Whilst a little of that style remains, the best of today’s Prosecco is freshly fermented to order in pressurised tanks. This process is different to Champagne, which gets its bead of bubbles from hungry yeast added to the bottle you buy at least 15 months before. Prosecco is therefore cheaper to produce, always delivering a youthful, fragrant fruitiness rather than Champagne’s yeasty, toasty richness. Deliberately a less formal drink, it is best enjoyed from of a wide brimmed glass. A producer told me, ‘putting Prosecco in a Champagne flute is like caging a tiger.”
Over a long weekend, I had ingested my weight in bubbly wine. Whilst the best examples had a directness and minerality not seen outside the region, I still found them flirtatious – never quite satisfying my need for something more pervasive. I wondered whether all the toil upon those deceptively restful looking, balmy hills was worth it. ‘Absolutely,” said Giancarlo Vettorello, Director of the Consorzio. With shades of the proverbial outwardly calm, but actually furiously paddling duck, he added, ‘If we didn’t all work so hard, the wine wouldn’t taste so effortlessly enjoyable. That’s our skill.”

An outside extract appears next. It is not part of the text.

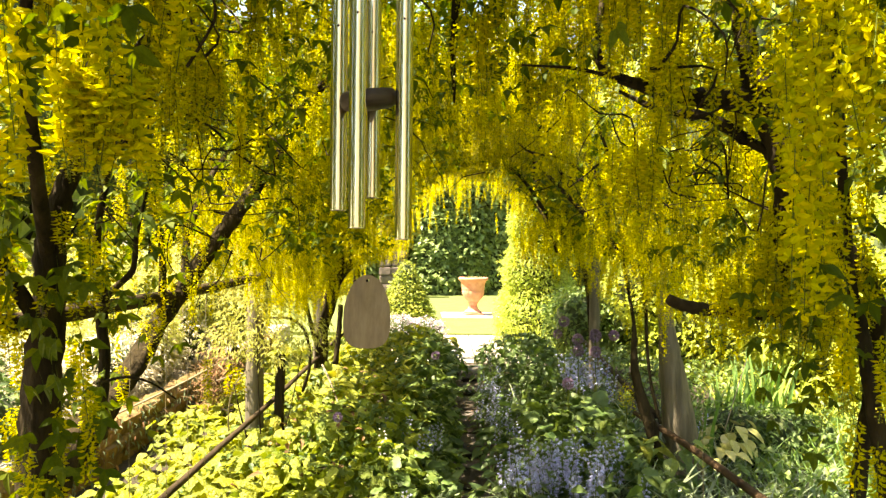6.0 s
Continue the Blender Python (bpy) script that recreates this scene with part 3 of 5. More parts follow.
def sun_gap(x, y, z):
    """A gap in the crown through which the sun reaches the broad leaves."""
    return sunward(np.stack([x, y, z], 1), 0.35, -0.60, -0.04, 2.5, 4.2)


# further gaps: height, x, y, and how far the leaves are thinned there
SUN_PATCHES = [(0.4, -1.2, -0.42, 4.2, 6.6, 0.85), (0.35, 0.5, 1.3, 4.2, 6.6, 0.45), (0.3, 1.35, 2.6, 2.0, 4.4, 0.62), (0.9, 1.8, 2.8, 4.0, 6.0, 0.5), (1.75, -0.64, -0.42, 0.88, 1.25, 0.78), (1.9, -0.6, 0.3, 1.8, 3.2, 0.3)]


def thinned(p):
    for h, x0, x1, y0, y1, share in SUN_PATCHES:
        p = p[~(sunward(p, h, x0, x1, y0, y1) & (leaf_rng.rand(len(p)) < share))]
    return p


def hang(count, rng, y0, y1):
    """Places of flower chains in bunches along the boughs: x, y, top, length."""
    bunch = rng.randint(max(1, count // 7), size=count)
    cx, cy, cu, cl = (rng.rand(count // 7 + 1) for k in range(4))
    x = -1.26 + 2.68 * cx[bunch] + 0.032 * rng.randn(count)
    y = y0 + (y1 - y0) * cy[bunch] + 0.032 * rng.randn(count)
    length = 0.18 + 0.20 * cl[bunch] + 0.035 * rng.randn(count)
    lo, hi = lowest(x, y) + length, roof(x) + 0.1
    z = lo + (hi - lo) * np.clip(cu[bunch] ** 1.15 + 0.05 * rng.randn(count), 0, 1)
    edge = np.abs(x) > 1.3
    keep = (hi > lo) & ~(edge & (rng.rand(count) < 0.25))
    keep &= ~((y > 9.2) & (x < -0.75))
    keep &= clumps(x, y, z) > rng.uniform(-0.8, 0.05, count)
    keep &= ~((x < -0.42) & (x > -1.18) & (y > 1.6) & (y < 3.1) & (z - length < 1.42 + 0.10 * y) & (rng.rand(count) < 0.78))
    keep &= ~((x < -0.3) & (x > -1.0) & (y > 1.2) & (y < 2.75) & (z - length < 1.72) & (rng.rand(count) < 0.6))
    keep &= ~((x < -0.35) & (y > 1.4) & (y < 2.9) & (z - length < 1.6) & (rng.rand(count) < 0.42))
    keep &= ~((y < 1.5) & (np.abs(x) < 0.62))
    keep &= ~((x > 0.5) & (x < 1.0) & (y > 1.2) & (y < 2.3) & (z - length < 1.75) & (rng.rand(count) < 0.65))
    keep &= ~((x > 0.68) & (x < 1.3) & (y > 2.05) & (y < 3.3) & (rng.rand(count) < 0.45))
    keep &= ~(sunward(np.stack([x, y, z - 0.5 * length], 1), 0.4, -1.2, -0.42, 4.2, 6.6) & (rng.rand(count) < 0.35))
    keep &= ~(sun_gap(x, y, z - 0.5 * length) & (rng.rand(count) < 0.6))
    keep &= ~((x < -0.4) & (y > 2.0) & (y < 5.2) & (z - length < 1.3) & (rng.rand(count) < 0.6))
    return np.stack([x, y, z, length], 1)[keep]


def side_hang(count, rng, sg, y0, y1):
    """Chains in the flanks of the arbour, outside and over the rails."""
    x, y, length = sg * rng.uniform(0.95, 1.22 if sg < 0 else 1.45, count), rng.uniform(y0, y1, count), rng.uniform(0.15, 0.32, count)
    low = (np.where(y > 5.2, 0.98, 1.22) if sg < 0 else np.where(y > 5.4, 1.32, 1.13)) + 0.10 * np.sin(y * 4.0) + 0.06 * rng.randn(count)
    return np.stack([x, y, low + length + (1.75 - low) * rng.rand(count) ** 1.3, length], 1)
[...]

It was time to leave behind Italy’s blazing sunshine and board the Blighty-bound plane. On the way back, glancing from a plastic-looking sandwich packed in a factory, to the clouds outside which signalled an imminent entry into British airspace, a strange thing happened. I began to crave a glass of the pretty, polished, only moderately alcoholic wine that I had played at resisting.